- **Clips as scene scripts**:
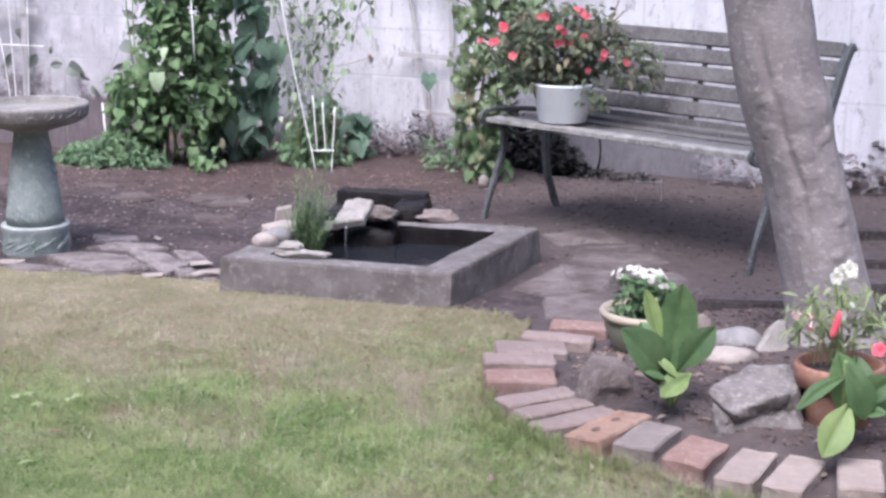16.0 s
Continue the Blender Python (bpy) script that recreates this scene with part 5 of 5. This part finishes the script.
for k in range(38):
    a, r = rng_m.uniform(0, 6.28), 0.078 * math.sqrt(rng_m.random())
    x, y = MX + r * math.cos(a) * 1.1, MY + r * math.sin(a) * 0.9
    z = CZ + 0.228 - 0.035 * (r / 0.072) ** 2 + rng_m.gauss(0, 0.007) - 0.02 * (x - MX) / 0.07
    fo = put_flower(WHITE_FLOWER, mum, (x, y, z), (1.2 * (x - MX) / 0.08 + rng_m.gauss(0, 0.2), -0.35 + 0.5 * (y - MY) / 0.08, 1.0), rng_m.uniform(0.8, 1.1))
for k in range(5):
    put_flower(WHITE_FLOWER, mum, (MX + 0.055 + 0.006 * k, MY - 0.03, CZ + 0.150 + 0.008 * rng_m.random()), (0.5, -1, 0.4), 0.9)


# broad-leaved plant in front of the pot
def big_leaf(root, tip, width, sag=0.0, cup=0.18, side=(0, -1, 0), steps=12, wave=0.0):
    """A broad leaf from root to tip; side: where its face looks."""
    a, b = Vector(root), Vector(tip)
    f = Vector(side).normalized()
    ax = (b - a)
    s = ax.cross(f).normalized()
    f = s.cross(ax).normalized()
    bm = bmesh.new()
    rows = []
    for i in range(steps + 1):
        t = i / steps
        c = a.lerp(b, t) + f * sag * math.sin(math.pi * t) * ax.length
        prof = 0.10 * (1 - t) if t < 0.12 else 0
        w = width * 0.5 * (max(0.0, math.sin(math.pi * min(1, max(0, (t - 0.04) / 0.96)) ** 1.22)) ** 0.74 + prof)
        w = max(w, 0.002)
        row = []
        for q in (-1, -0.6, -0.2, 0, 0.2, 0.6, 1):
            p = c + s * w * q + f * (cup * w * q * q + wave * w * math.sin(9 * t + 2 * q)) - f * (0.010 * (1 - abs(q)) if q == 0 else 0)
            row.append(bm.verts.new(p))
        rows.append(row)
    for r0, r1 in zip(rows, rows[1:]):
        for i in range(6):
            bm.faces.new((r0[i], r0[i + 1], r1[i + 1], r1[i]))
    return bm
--
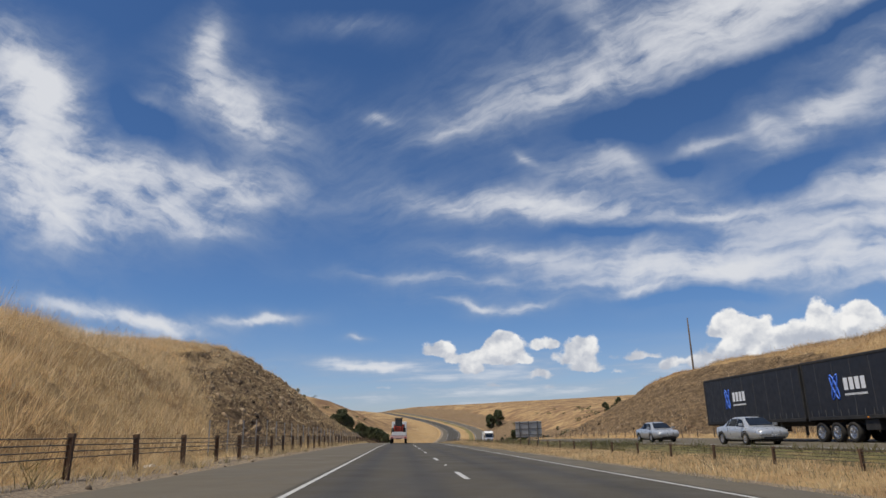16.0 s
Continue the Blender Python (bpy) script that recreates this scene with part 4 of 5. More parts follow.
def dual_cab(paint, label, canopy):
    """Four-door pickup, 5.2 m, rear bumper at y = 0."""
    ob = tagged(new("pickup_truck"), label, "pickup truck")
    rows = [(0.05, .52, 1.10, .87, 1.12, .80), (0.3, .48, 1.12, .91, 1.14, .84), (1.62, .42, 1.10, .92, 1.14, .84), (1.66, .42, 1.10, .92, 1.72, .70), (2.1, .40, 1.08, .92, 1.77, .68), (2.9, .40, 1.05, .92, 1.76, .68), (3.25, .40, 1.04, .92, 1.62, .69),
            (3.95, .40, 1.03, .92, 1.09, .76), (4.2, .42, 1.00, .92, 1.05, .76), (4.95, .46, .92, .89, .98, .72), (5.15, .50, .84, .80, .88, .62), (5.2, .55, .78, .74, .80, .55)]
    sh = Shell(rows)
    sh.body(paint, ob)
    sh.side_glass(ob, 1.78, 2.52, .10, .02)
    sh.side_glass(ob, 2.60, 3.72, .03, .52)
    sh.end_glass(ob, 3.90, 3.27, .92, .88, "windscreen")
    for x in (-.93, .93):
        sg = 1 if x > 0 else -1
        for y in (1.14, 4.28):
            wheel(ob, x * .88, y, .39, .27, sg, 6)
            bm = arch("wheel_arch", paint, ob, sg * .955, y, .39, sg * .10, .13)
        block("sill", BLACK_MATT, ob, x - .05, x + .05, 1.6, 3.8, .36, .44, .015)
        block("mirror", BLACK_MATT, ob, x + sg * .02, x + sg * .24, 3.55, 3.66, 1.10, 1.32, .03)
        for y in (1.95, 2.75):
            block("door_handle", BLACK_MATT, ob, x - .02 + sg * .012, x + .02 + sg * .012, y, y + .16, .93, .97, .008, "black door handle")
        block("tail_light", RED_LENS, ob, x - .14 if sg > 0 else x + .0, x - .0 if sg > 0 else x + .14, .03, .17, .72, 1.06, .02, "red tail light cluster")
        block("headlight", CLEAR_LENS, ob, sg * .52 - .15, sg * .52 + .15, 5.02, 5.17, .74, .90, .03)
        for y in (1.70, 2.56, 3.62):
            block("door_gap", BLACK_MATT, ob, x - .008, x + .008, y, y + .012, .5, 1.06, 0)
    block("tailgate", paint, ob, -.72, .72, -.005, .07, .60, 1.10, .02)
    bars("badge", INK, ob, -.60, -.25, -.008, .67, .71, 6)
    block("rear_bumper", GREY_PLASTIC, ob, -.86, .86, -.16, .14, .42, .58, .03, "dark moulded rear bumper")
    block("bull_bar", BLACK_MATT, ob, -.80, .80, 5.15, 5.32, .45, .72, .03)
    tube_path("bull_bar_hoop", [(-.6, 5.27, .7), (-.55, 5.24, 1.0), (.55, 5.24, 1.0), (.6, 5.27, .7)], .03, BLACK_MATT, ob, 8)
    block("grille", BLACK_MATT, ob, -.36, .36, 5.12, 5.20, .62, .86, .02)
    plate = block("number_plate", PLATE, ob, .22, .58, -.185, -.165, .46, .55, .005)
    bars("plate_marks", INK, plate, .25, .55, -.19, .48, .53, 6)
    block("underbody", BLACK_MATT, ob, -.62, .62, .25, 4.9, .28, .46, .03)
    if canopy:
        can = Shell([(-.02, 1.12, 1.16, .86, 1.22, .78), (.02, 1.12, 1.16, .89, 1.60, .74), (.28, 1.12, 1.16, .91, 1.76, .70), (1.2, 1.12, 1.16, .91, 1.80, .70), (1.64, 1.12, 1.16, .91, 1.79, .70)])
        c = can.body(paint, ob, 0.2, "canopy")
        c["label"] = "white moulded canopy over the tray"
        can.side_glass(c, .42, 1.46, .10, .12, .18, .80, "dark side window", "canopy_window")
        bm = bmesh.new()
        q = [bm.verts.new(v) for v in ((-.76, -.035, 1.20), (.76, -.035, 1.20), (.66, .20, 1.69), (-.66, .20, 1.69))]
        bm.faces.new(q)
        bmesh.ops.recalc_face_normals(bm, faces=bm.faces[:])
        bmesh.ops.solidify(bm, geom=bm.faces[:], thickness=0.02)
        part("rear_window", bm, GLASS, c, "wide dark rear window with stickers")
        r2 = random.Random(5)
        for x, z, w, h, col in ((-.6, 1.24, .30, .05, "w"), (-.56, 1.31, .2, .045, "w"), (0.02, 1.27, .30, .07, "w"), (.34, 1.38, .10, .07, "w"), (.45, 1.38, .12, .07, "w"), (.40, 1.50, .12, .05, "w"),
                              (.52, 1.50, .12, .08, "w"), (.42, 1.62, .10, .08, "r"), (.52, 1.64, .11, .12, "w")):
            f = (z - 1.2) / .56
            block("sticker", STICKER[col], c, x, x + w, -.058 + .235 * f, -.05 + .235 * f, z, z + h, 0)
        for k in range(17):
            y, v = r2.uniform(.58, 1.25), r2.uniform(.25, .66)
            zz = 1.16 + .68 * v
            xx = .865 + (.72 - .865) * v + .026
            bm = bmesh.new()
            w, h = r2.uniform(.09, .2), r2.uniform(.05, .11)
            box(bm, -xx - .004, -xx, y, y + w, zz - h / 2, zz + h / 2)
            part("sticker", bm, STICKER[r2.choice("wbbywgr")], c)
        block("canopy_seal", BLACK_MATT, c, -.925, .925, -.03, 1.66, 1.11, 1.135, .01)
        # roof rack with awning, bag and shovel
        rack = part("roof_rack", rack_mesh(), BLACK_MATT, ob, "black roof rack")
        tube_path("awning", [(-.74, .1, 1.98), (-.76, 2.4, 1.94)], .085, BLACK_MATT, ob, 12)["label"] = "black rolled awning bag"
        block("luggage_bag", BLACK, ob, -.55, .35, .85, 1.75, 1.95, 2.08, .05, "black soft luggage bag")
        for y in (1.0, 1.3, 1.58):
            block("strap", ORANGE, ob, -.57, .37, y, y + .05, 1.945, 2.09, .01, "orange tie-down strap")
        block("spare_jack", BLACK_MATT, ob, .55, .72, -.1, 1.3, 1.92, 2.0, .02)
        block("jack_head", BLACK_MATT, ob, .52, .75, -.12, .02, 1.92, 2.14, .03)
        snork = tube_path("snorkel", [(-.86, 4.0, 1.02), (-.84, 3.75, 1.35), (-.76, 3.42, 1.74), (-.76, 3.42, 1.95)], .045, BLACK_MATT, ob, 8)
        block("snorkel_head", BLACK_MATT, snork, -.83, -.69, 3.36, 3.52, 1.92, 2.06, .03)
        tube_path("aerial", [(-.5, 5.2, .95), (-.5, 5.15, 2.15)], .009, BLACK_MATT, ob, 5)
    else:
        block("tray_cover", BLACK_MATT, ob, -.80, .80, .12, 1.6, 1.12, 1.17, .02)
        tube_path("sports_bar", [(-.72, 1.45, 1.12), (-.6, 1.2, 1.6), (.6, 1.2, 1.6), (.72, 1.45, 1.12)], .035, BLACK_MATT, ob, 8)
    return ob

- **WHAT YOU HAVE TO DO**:
Where does the word "Python" appear? Return each line that holds it.

- **WRITTEN ANSWER**:
Continue the Blender Python (bpy) script that recreates this scene with part 5 of 5. This part finishes the script.
Continue the Blender Python (bpy) script that recreates this scene with part 4 of 5. More parts follow.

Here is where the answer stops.